The last of the '30s Warner Brothers gangster films looks back on prohibition and organised crime with nostalgia. There's a declamatory newsreel style narration which takes us from the armistice to the repeal of prohibition. James Cagney and Humphrey Bogart play doughboys who turn to bootlegging to get rich during the depression. Priscilla Lane sings hits from the period.
Because this era is being filed away into history rather than the present threat it was in the early thirties, Raoul Walsh is allowed to be relatively frank about how the gangs made their money and spent it. We see the speakeasies, the fashions, the machine guns and sedans. Real people from the period are featured, and infamous news stories are re-enacted.

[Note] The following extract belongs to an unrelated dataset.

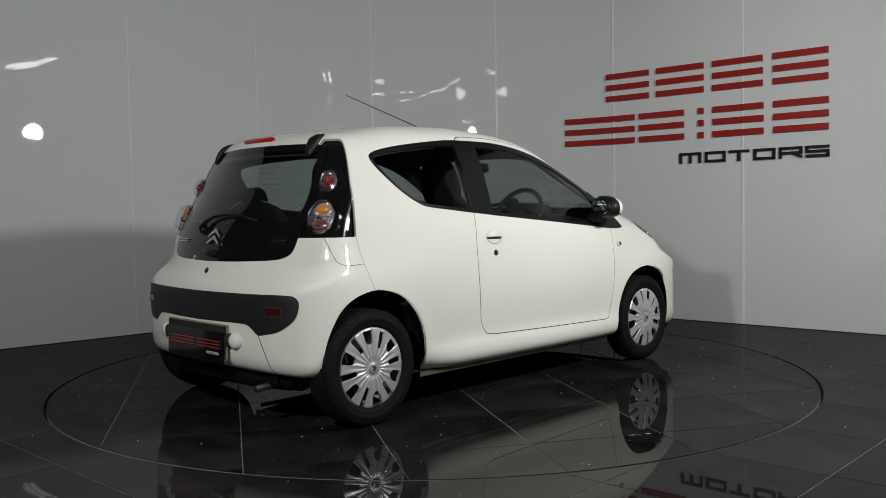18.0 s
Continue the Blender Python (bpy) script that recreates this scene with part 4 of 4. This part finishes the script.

Walsh keeps the story moving and the stars are excellent. Cagney and Bogart repeat their good gangster/bad gangster dynamic from Angels With Dirty Faces. It feels like Bogart has now arrived as an actor and is just waiting for a better role than Warners' were willing to give. But he still dies a quivering coward at the end of Cagney's shooter.
The usual bases of Warners' social realist mob pictures are covered. There is a progressive ethic. The film condemns prohibition and supports Roosevelt's new deal. Though it's a tough, terse, entertaining film, the action feels like pastiche and the nostalgia is sentimental. WWII ended the first classic era of the gangster film, and it's great to see Cagney still at his peak as the genre that he dominated fades to black.